“Resilienz” é o testemunho de um músico que nos entrega muitas passagens gratificantes com um desfecho comovente misto de esperança e...

Editora: AOP Records
Data de lançamento: 28.08.2020 (digital) / 22.01.2021 (físico)
Género: post-black metal
Nota: 3/5

“Resilienz” é o testemunho de um músico que nos entrega muitas passagens gratificantes com um desfecho comovente misto de esperança e de resignação.

Entre o último LP lançado no início do ano passado e o próximo de Harakiri for the Sky, que sairá já em Fevereiro, JJ apresenta-nos mais um álbum do seu projecto Karg composto durante o confinamento que nos saqueou 2020. Para uns, a grande prova deste período estará na separação de familiares e amigos, para outros na conciliação de diferentes actividades no mesmo espaço fechado ou a monotonia dos dias.
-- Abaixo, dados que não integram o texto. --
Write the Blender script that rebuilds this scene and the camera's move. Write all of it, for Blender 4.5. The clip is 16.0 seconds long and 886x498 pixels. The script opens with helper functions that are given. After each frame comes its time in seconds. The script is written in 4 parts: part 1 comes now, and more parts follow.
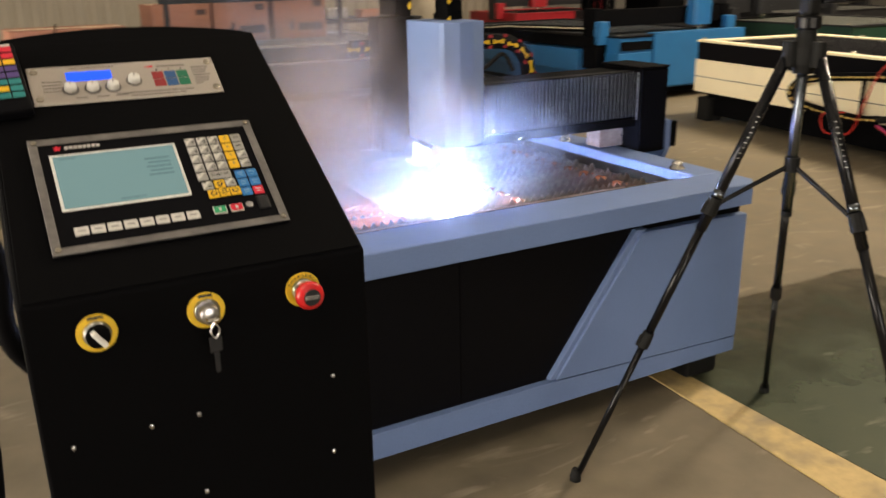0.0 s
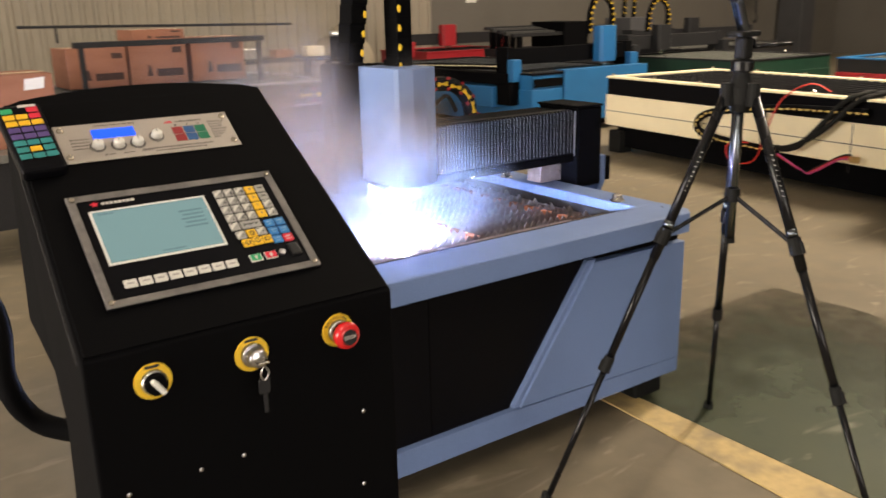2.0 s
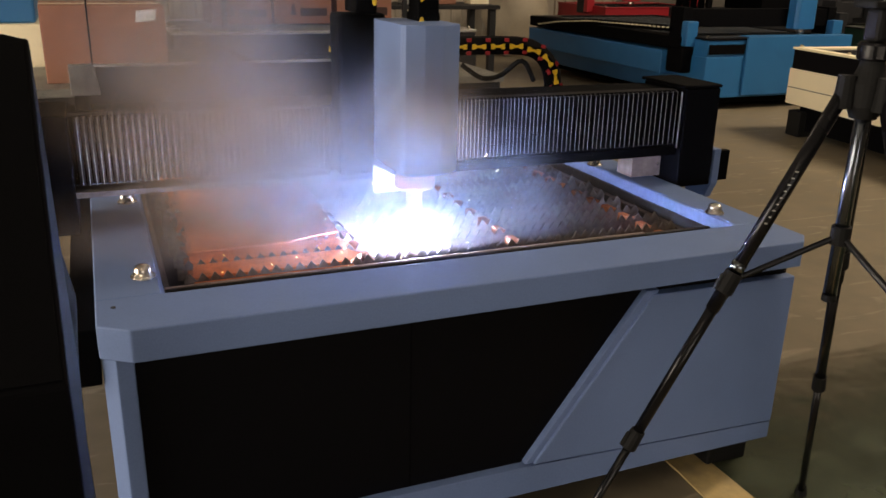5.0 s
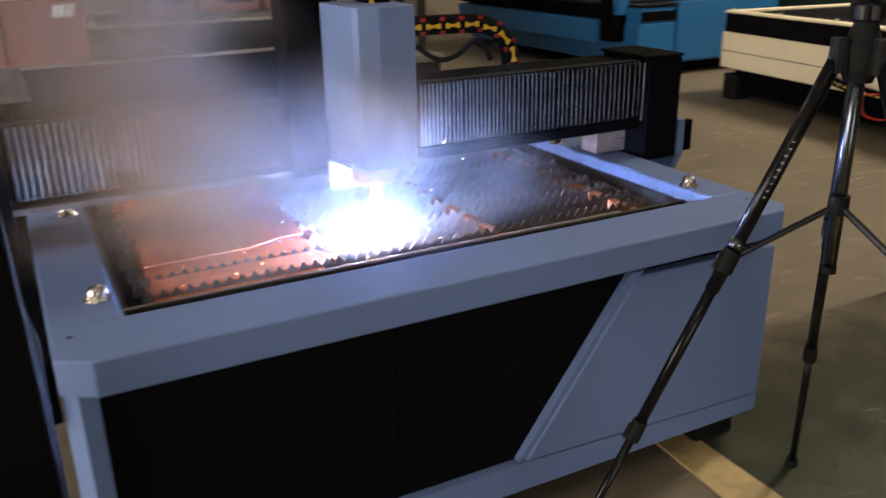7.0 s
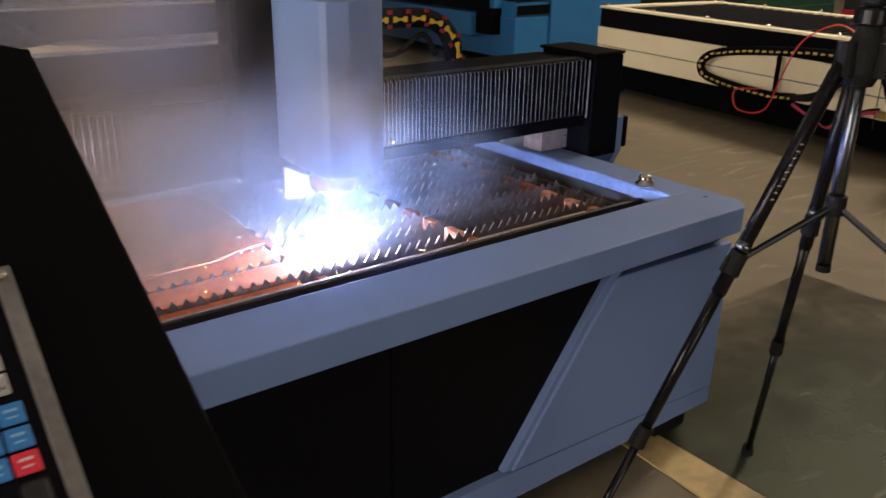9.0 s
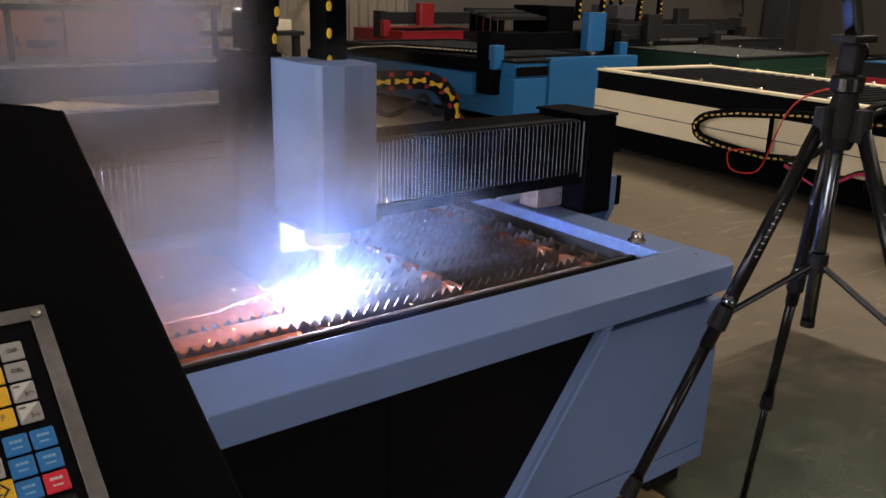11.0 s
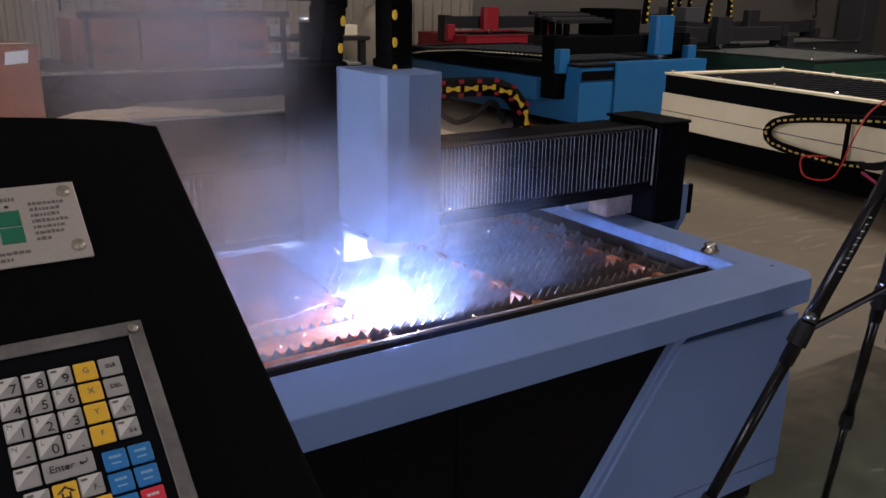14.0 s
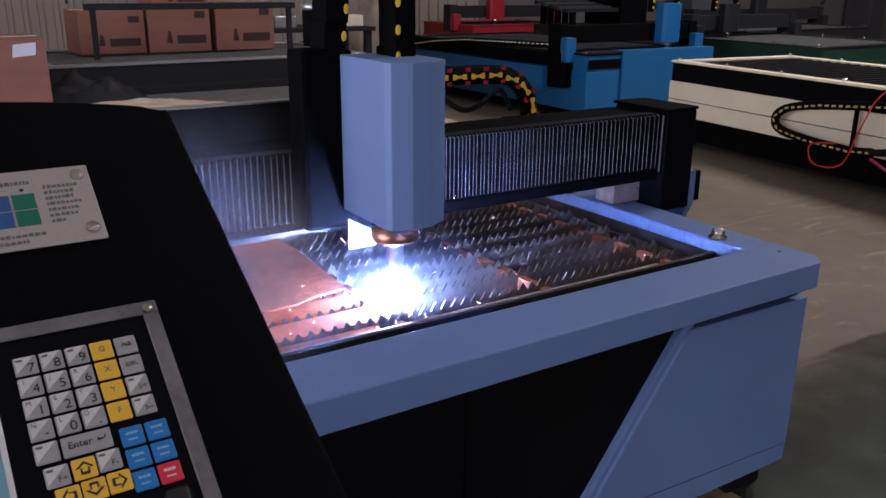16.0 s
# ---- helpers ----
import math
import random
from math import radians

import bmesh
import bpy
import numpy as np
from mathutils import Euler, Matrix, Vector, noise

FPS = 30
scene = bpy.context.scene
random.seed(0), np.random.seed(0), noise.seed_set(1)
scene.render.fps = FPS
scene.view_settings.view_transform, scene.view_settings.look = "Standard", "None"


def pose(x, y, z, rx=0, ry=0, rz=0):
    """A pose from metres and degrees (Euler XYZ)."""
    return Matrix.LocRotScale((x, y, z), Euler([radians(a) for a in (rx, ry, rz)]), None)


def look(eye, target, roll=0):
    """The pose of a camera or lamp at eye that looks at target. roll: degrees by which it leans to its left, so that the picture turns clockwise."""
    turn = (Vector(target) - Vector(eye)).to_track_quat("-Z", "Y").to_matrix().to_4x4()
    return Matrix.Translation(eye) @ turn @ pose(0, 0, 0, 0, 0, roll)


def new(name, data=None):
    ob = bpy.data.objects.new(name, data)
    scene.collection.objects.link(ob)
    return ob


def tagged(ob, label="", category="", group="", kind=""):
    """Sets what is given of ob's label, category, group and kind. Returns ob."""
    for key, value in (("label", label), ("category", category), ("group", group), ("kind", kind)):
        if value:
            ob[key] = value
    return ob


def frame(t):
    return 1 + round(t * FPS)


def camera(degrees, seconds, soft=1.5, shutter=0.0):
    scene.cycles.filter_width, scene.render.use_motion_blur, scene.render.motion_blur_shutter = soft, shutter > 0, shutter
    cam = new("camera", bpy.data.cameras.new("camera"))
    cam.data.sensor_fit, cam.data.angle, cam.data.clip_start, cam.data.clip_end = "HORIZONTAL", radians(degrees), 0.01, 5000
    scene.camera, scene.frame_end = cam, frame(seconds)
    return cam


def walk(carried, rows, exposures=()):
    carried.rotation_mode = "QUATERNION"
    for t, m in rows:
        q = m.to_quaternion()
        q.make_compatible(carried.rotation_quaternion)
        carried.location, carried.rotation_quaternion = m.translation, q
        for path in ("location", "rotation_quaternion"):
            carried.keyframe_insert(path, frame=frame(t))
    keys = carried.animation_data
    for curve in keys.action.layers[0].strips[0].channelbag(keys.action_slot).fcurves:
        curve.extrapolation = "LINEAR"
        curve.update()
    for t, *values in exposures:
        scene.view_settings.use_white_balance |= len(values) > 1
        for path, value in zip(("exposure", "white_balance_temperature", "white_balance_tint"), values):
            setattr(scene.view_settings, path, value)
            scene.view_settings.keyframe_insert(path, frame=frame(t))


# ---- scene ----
cam = camera(55.7, 16.0, 1.6, 0.7)
PATH = [
    (0, (0.055, 0.068, 1.49), (0.974, 1.73, 0.863), -1.0),
    (0.5, (-0.079, 0.126, 1.505), (1.0, 1.698, 0.901), -2.7),
    (1, (-0.178, 0.127, 1.515), (0.984, 1.644, 0.923), -2.2),
    (1.5, (-0.215, 0.12, 1.51), (0.976, 1.625, 0.948), -0.8),
    (2, (-0.138, 0.089, 1.527), (0.977, 1.655, 0.975), -1.3),
    (2.5, (0.073, 0.062, 1.538), (1.065, 1.715, 1.005), -1.7),
    (3, (0.273, 0.167, 1.529), (1.264, 1.827, 1.017), -1.4),
    (3.5, (0.391, 0.328, 1.542), (1.375, 1.993, 1.032), 0.1),
    (4, (0.468, 0.356, 1.525), (1.35, 2.066, 0.98), 0.5),
    (4.5, (0.57, 0.336, 1.511), (1.313, 2.089, 0.899), 0.9),
    (4.7, (0.58, 0.344, 1.504), (1.309, 2.093, 0.863), 1.3),
    (6.8, (0.602, 0.426, 1.515), (1.373, 2.13, 0.807), -1.7),
    (7, (0.55, 0.514, 1.498), (1.404, 2.18, 0.796), -1.1),
    (7.5, (0.528, 0.664, 1.504), (1.462, 2.276, 0.777), -0.1),
    (8, (0.535, 0.799, 1.47), (1.506, 2.385, 0.733), 1.6),
    (8.5, (0.47, 0.815, 1.477), (1.506, 2.357, 0.735), 1.4),
    (9, (0.344, 0.777, 1.501), (1.486, 2.251, 0.777), 1.0),
    (9.5, (0.313, 0.73, 1.511), (1.492, 2.205, 0.85), 1.1),
    (9.7, (0.318, 0.727, 1.502), (1.513, 2.203, 0.875), 1.5),
    (12, (0.301, 0.72, 1.526), (1.437, 2.254, 0.931), 1.1),
    (12.5, (0.3, 0.721, 1.525), (1.409, 2.277, 0.931), 1.0),
    (13, (0.297, 0.741, 1.528), (1.376, 2.318, 0.936), 1.3),
    (13.5, (0.297, 0.748, 1.529), (1.362, 2.335, 0.94), 1.2),
    (14, (0.295, 0.746, 1.527), (1.347, 2.34, 0.934), 1.0),
    (14.5, (0.295, 0.74, 1.525), (1.341, 2.338, 0.931), 0.9),
    (15, (0.291, 0.737, 1.524), (1.333, 2.335, 0.925), 0.9),
    (15.5, (0.292, 0.745, 1.521), (1.334, 2.34, 0.912), 1.0),
    (16, (0.288, 0.739, 1.52), (1.323, 2.337, 0.906), 0.5),
]
EXPOSURES = [(0, 0.74, 7000, 11), (1, 0.84, 6950, 13), (2, 0.9, 6850, 13), (2.5, 0.74, 6950, 12), (3.5, 0.28, 7050, 13), (4.7, 0.0, 7200, 14), (7, 0.05, 6500, 14), (9, -0.1, 6700, 15), (12, -0.14, 5950, 19), (13.5, -0.33, 5600, 21), (14.5, -0.3, 5850, 20), (15, -0.34, 5400, 21), (15.5, -0.32, 4900, 27), (16, -0.3, 5300, 27)]
walk(cam, [(t, look(eye, target, roll)) for t, eye, target, roll in PATH], EXPOSURES)


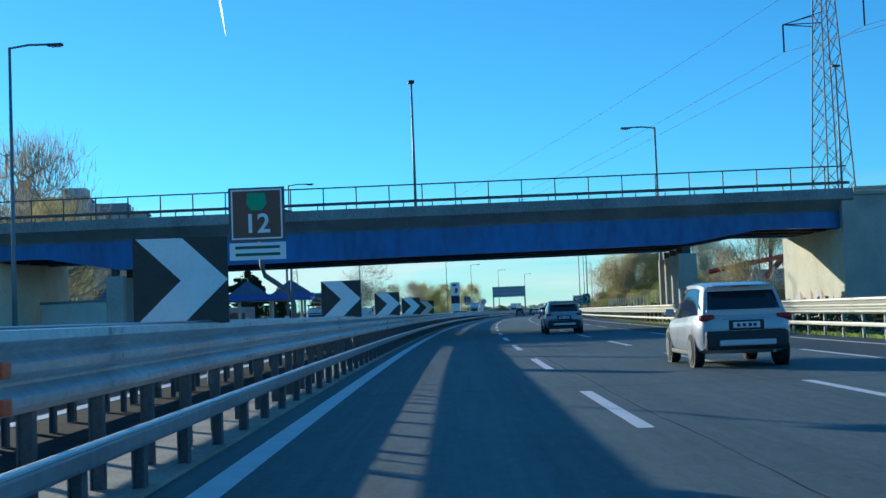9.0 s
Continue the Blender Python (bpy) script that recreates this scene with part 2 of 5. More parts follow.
def steps(a, b, d):
    n = max(1, math.ceil((b - a) / d))
    return [a + (b - a) * i / n for i in range(n + 1)]


def prism(bm, outline, depth, m=Matrix(), mi=0):
    """A plate in the xz plane, its front at y = 0 towards -y."""
    f = [bm.verts.new(m @ Vector((x, 0, z))) for x, z in outline]
    b = [bm.verts.new(m @ Vector((x, depth, z))) for x, z in outline]
    n = len(outline)
    bm.faces.new(f).material_index = mi
    bm.faces.new(b[::-1]).material_index = mi
    for k in range(n):
        bm.faces.new((f[k], b[k], b[(k + 1) % n], f[(k + 1) % n])).material_index = mi
    return bm


# ---- ground, road and markings ----
bm = bmesh.new()
OFFS = [-2500, -900, -400, -200, -120, -80, -50, -30, -17.6, -17.5, 13.6, 13.7, 20, 30, 50, 80, 120, 200, 400, 900, 1500]
YS = [-400, -200, -100, -60] + steps(-40, 800, 12) + [900, 1100, 1400, 2000, 3500]
grid = [[bm.verts.new(at(y, o, -0.06)) for o in OFFS] for y in YS]
for a, b in zip(grid, grid[1:]):
    for k in range(len(OFFS) - 1):
        bm.faces.new((a[k], a[k + 1], b[k + 1], b[k]))
tagged(part("ground", bm, GRASS), "flat verge of rough grass and dry earth", "ground", kind="structure")


def strip(name, o0, o1, y0, y1, z, material, label, category, thick=0.05, step=4):
    bm = sweep(bmesh.new(), [(o0, z), (o1, z), (o1, z - thick), (o0, z - thick)], steps(y0, y1, step), True)
    return tagged(part(name, bm, material), label, category, kind="structure")


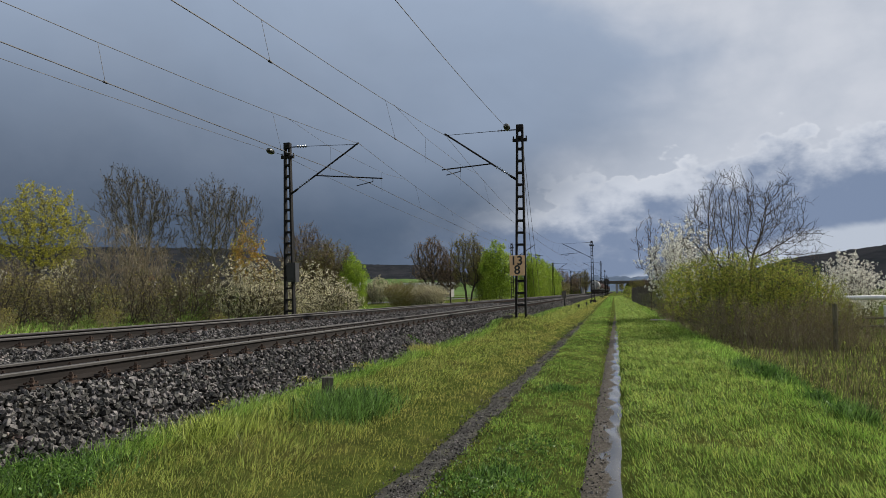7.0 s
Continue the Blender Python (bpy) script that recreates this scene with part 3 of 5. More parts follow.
def tubes(P, Q, r0, r1, k):
    """Tapered tubes between points, k sides each, as arrays of corners and quads."""
    d = Q - P
    d = d / (np.linalg.norm(d, axis=1, keepdims=True) + 1e-9)
    a = np.cross(d, np.where(np.abs(d[:, 2:]) > 0.9, np.array([[1.0, 0, 0]]), np.array([[0, 0, 1.0]])))
    a /= np.linalg.norm(a, axis=1, keepdims=True)
    b = np.cross(d, a)
    t = 2 * np.pi * np.arange(k) / k
    ring = a[:, None] * np.cos(t)[None, :, None] + b[:, None] * np.sin(t)[None, :, None]
    V = np.concatenate([P[:, None] + ring * r0[:, None, None], Q[:, None] + ring * r1[:, None, None]], 1)
    i = np.arange(k)
    quad = np.stack([i, (i + 1) % k, (i + 1) % k + k, i + k], -1)
    F = (quad[None] + 2 * k * np.arange(len(P))[:, None, None]).reshape(-1, 4)
    return V.reshape(-1, 3), F


def leaves(P, rng, count, size, spread):
    """Small leaf blades scattered round the twigs, in loose bunches."""
    P = P[rng.random(len(P)) < 0.4]
    C = P[rng.integers(0, len(P), count)] + rng.normal(0, spread, (count, 3))
    a = rng.normal(size=(count, 3))
    a /= np.linalg.norm(a, axis=1, keepdims=True)
    b = np.cross(a, rng.normal(size=(count, 3)))
    b /= np.linalg.norm(b, axis=1, keepdims=True)
    L = size * rng.uniform(0.6, 1.3, (count, 1))
    W = L * 0.62
    V = np.stack([C - a * L * 0.5, C + b * W * 0.5, C + a * L * 0.5, C - b * W * 0.5], 1).reshape(-1, 3)
    return V, np.arange(count * 4).reshape(-1, 4)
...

Isolamento e aprisionamento são conjugação infalível para o distúrbio emocional do qual nasceram as músicas que constroem “Resilienz”, escritas entre Abril e Junho.

Este registo é composto apenas por duas faixas: “Abbitt”, que chega perto dos 15 minutos, e “Lorazepam”, com mais 20. Em ambas, o tema melódico principal vai tendo mutações e ganhando novas velocidades, sem nunca ser muito previsível, conseguindo captar interesse ao longo da sua extensão. Esse resultado é especialmente garantido pela guitarra lead que nos conduz por detalhadas variações melancólicas e cristalinas. De acordo com a expectativa, o som do álbum é bem equilibrado, permitindo-nos observar, por exemplo, o trabalho na bateria que, embora não propriamente extraordinário, é bastante sólido, adicionando ao poder rítmico propriedades estéticas. Isso ajuda a compensar a lamentável ausência do baixo que passa despercebido, salvo um momento ou outro. Seja em Harakiri for the Sky ou em Karg, o cunho é marcado pelo timbre e pelo estilo vocal de JJ. Contrastando com as matizes da parte instrumental, a voz é franca, áspera e uniforme, o que corre sempre o risco de resultar em algo estéril não fosse a emoção ou conteúdo das letras cantadas no dialecto austríaco.

A primeira faixa, “Abbitt”, tem uma tónica atmosférica dada pelos teclados, e são as linhas de guitarra que realmente sustentam toda a peça. A participação de Nico Ziska (Der Weg Einer Freiheit) nos últimos minutos traz uma profundidade acrescida a uma musica repleta de sentimentos revolvidos. Segue-se então “Lorazepam”, que se anuncia como cura para a ansiedade vivida. O início é feito num registo mais calmo, que rapidamente acelera, encaminhando para um clima de certa tensão, com o êxtase iminente. Mas o que acaba por acontecer é a música abrandar para logo recuperar os ritmos mais rápidos e os riffs ansiosos. E, depois, outra vez é repetida a fórmula. Já passados os 14 minutos, ouvimos uma cadência melódica em desfecho e o silêncio. Contudo, este pouco dura, pois a música recomeça para formar aquele que será o momento mais memorável do álbum. Os últimos três minutos e meio chegam realmente como uma surpresa porque, depois de tantos altos e baixos, acaba por surgir uma segunda voz límpida a cantar em sinergia com a súbita mudança no ritmo, agora positivista.

De forma geral, “Resilienz” faz ligação com os trabalhos anteriores, apesar de ser bem mais homogéneo do que “Traktat”. Não é que tenha sido descartada totalmente a riqueza dinâmica, simplesmente, as paisagens que representa são de um mundo resumido a tons de cinza. As composições são bem trabalhadas e nenhum outro tom serviria melhor aos temas depressivos, de arrependimento e desgosto, mas a inovação ou a amplitude emocional parecem também elas estar confinadas conforme se repetem as audições.

Em suma, este é um EP pessoal e honesto a revelar-se mais como uma expiação do que como uma ambição criativa. Resiliência, além de ser a palavra que dá nome ao álbum, é uma prova de atitude que ressoa em cada um de nós, os que vivemos estes insólitos meses pandémicos. “Resilienz” é o testemunho de um músico que nos entrega muitas passagens gratificantes com um desfecho comovente misto de esperança e de resignação.